▶ **What you should do**: Find and return each line containing "follow".

### Records for processing

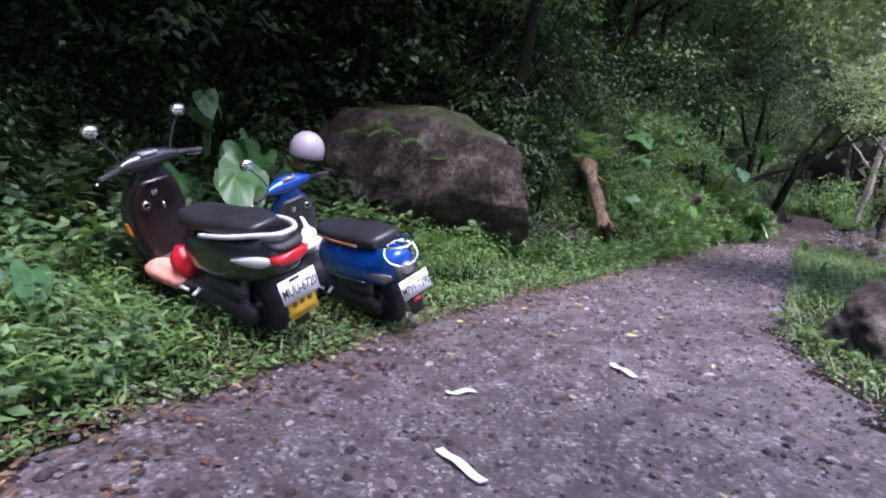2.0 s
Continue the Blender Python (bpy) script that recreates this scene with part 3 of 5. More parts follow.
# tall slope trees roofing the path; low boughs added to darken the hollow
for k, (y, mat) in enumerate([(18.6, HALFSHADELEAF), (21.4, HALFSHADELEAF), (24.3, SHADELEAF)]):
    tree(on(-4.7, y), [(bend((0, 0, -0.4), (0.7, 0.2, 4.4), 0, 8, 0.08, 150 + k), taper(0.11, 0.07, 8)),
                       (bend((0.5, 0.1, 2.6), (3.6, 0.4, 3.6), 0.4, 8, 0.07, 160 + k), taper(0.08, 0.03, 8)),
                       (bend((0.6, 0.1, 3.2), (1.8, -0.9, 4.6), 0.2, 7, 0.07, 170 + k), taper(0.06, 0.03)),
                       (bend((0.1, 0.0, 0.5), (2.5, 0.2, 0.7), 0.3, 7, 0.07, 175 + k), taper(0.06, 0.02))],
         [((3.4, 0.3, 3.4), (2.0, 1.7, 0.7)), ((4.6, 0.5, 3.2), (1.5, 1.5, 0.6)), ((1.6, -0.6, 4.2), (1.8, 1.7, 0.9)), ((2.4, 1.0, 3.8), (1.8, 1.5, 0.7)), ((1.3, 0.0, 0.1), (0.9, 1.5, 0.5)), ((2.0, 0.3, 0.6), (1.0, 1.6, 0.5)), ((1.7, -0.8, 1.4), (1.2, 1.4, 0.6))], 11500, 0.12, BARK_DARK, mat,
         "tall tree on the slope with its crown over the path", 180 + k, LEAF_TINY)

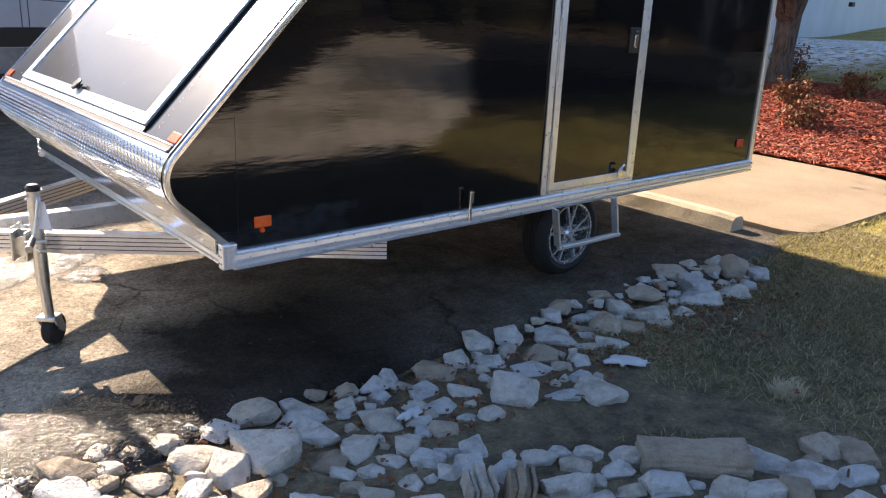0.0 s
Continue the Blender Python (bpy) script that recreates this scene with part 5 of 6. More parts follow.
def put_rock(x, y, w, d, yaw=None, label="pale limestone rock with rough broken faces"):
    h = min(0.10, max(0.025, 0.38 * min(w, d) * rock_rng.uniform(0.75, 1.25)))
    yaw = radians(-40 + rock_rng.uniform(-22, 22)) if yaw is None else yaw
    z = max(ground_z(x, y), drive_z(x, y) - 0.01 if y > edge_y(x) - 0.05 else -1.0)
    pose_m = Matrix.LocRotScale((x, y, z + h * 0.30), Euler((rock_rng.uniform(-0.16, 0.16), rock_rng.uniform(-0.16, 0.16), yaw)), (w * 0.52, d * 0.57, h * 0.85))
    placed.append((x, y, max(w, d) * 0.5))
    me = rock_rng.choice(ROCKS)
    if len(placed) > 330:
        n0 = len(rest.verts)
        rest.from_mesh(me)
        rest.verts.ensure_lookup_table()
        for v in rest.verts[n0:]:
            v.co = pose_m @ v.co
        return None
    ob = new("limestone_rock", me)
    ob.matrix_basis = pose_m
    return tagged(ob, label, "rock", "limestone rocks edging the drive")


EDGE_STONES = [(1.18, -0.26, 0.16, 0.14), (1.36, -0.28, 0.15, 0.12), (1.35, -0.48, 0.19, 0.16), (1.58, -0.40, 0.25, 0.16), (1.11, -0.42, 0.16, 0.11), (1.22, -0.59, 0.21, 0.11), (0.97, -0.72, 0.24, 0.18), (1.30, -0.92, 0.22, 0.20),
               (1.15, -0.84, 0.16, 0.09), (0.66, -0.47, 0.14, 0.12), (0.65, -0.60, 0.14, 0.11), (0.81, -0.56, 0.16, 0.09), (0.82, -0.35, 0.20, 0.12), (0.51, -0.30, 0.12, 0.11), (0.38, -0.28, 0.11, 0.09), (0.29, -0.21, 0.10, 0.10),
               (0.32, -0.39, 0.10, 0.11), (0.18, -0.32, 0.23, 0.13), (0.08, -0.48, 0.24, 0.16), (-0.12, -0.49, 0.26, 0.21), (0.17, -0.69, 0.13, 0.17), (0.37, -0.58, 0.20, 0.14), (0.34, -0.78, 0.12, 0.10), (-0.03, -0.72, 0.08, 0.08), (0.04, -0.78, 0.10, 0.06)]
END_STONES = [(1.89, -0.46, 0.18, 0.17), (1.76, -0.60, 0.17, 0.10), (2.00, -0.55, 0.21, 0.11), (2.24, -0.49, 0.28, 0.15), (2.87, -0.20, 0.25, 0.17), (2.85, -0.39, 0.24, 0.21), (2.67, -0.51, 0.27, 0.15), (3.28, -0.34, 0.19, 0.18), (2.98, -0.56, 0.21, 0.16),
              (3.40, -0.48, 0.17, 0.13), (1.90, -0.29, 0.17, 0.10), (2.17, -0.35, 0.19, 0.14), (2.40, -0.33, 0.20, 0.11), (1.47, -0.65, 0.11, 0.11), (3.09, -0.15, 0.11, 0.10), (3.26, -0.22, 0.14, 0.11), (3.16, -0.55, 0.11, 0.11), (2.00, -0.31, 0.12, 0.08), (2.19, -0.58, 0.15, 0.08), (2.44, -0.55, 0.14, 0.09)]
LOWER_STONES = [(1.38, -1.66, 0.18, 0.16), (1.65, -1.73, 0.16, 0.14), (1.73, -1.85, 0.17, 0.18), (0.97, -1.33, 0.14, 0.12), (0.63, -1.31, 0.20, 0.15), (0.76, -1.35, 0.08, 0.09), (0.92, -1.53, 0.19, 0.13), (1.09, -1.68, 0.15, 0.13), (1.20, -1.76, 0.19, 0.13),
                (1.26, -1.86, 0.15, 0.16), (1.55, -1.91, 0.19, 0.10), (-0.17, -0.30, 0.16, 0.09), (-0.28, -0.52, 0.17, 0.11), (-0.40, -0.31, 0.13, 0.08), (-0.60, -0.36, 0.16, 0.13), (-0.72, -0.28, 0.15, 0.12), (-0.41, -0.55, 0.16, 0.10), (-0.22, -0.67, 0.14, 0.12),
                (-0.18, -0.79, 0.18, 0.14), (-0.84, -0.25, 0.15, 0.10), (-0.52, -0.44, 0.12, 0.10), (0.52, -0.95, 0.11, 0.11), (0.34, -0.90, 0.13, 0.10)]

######
### Records for processing

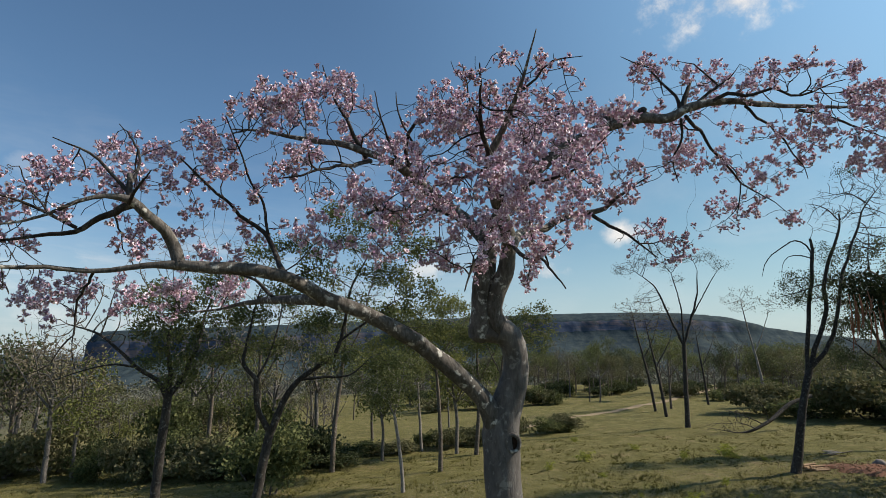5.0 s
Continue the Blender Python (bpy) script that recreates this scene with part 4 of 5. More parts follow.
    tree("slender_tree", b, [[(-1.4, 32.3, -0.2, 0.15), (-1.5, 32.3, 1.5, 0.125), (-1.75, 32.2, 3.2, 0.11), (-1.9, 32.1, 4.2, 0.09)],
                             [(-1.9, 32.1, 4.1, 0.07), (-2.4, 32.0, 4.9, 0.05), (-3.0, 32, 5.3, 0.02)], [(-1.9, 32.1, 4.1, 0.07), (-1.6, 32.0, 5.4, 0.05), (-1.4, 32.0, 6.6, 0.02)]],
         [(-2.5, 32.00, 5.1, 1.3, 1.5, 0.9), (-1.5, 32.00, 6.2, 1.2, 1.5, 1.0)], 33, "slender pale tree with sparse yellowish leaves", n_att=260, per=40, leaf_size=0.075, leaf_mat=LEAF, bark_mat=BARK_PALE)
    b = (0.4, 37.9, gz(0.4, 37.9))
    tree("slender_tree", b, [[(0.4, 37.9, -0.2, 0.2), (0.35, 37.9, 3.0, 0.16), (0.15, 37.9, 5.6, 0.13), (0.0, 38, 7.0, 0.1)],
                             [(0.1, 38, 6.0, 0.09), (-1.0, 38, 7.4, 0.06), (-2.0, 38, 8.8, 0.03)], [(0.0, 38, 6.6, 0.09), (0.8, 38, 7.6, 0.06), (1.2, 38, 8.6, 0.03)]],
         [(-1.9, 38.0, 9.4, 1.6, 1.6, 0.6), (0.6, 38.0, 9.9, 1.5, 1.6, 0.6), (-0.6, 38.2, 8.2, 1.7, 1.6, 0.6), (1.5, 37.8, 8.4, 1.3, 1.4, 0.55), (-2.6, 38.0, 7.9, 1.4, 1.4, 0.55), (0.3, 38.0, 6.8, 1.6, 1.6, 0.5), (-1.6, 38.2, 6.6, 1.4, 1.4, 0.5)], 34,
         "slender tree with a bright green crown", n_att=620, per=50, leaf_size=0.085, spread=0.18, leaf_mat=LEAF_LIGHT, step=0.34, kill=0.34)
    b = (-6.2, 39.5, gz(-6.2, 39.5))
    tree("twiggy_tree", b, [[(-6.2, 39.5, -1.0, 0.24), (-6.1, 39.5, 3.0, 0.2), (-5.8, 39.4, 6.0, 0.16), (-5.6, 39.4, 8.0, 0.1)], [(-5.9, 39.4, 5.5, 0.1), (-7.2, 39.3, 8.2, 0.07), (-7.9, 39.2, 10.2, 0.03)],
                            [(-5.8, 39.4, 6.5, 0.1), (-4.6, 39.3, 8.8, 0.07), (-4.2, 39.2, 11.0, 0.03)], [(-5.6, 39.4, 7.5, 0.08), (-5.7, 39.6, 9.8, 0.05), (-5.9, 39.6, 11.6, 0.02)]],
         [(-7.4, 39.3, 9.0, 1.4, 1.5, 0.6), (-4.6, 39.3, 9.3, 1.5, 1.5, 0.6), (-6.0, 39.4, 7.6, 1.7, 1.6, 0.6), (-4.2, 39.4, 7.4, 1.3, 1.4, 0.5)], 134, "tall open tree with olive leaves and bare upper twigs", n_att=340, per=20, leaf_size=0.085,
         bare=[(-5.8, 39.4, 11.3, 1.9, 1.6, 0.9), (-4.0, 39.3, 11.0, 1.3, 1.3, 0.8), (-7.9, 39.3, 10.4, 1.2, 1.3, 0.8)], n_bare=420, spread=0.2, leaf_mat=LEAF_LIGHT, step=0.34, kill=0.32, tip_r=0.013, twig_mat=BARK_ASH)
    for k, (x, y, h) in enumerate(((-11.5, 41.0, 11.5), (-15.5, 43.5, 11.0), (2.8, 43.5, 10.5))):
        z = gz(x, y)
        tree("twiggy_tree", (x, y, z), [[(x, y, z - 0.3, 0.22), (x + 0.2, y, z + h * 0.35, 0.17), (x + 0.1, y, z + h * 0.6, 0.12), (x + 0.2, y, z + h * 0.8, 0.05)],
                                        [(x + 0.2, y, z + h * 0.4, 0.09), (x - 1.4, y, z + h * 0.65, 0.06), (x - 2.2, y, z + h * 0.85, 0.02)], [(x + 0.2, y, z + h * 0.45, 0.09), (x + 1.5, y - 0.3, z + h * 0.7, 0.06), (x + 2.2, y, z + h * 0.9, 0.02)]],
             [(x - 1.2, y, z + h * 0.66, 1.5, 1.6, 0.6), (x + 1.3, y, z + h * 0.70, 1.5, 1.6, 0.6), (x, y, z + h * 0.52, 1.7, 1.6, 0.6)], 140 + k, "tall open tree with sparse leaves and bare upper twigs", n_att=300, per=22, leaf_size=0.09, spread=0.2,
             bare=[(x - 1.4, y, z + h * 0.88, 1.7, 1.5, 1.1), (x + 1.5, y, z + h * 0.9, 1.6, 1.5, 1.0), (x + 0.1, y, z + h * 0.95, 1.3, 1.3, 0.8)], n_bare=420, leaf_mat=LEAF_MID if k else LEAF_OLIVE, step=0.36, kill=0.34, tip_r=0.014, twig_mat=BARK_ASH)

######

▶ **Response to this task**:
Continue the Blender Python (bpy) script that recreates this scene with part 3 of 5. More parts follow.
Continue the Blender Python (bpy) script that recreates this scene with part 5 of 6. More parts follow.
Continue the Blender Python (bpy) script that recreates this scene with part 4 of 5. More parts follow.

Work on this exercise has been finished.